Philip Figary (1870-1925)
The Sash Our Forefathers Wore
Philip Figary was born in Newfoundland in 1870 and as a young man taught school there for a number of years. While in Newfoundland he married and two children were born.
About 1905, he moved to Toronto where he operated a photo studio on Yonge St. until 1919, at which time he moved to Port Perry.
Mr. Figary first wife died about 1913 and he married a second time, in 1915, to Florrie Honour. From this marriage five children were born. In 1917 he purchased the large orchard at the south end of the town from Mr. Monet, but did not move to town until 1919.
After arriving in town he became interested in the community. “Service” was the word which governed Mr. Figary’s life, and for some years he has devoted a great deal of his time in forwarding the welfare of this village.
He ran successfully for town council in 1921 and served in that capacity until 1923 when he was elected Reeve of the village. Mr. Figary was in his third term as Reeve, when he became sick and passed away on April 21, 1925. In Hydro matters a great deal of constructive work was done by the deceased and he had the honour of presiding over the public meeting to formally open the hydro system in the town.
Although his time in the community was relatively brief, he had become one of the town’s outstanding figures, and his demise was a sad blow to the people of the community.
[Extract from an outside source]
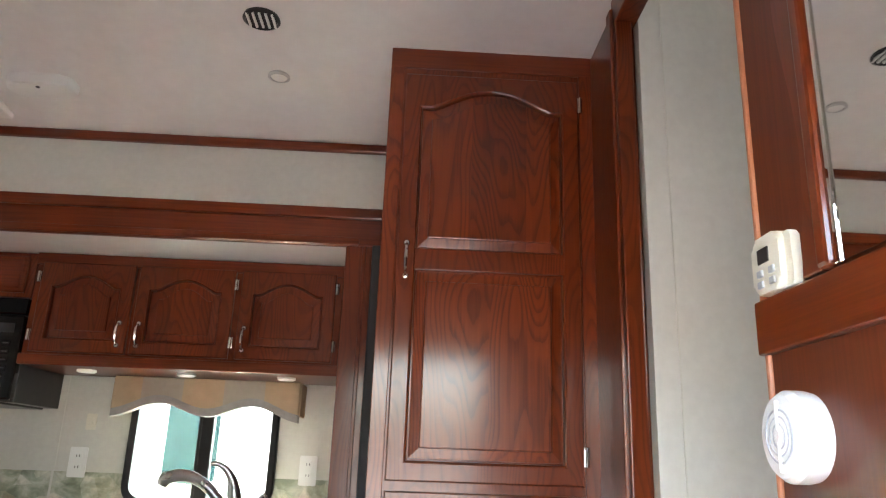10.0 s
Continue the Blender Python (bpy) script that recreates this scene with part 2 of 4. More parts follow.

He was a strong supporter of the temperance movements, a Methodist, Conservative and a prominent member of the Orange Lodge, and also well known in the Oddfellows. One of his greatest accomplishments is said to have been his efforts in having a new cement roadway laid through the village in 1924.
Mr Figary passed away on Tuesday, April 21, 1925 while in his 56 year. In his death, Port Perry lost one of the best municipal officers that had ever given themselves unstintingly in the interests of the community. At County Council, following his death, the chair occupied by Reeve Figary was draped in black as a token of respect to his memory. He was survived by his wife Florrie, their five children, and two children from a previous marriage. A large crowd gathered for his funeral, and he was buried in Pine Grove Cemetery on April 23, 1925.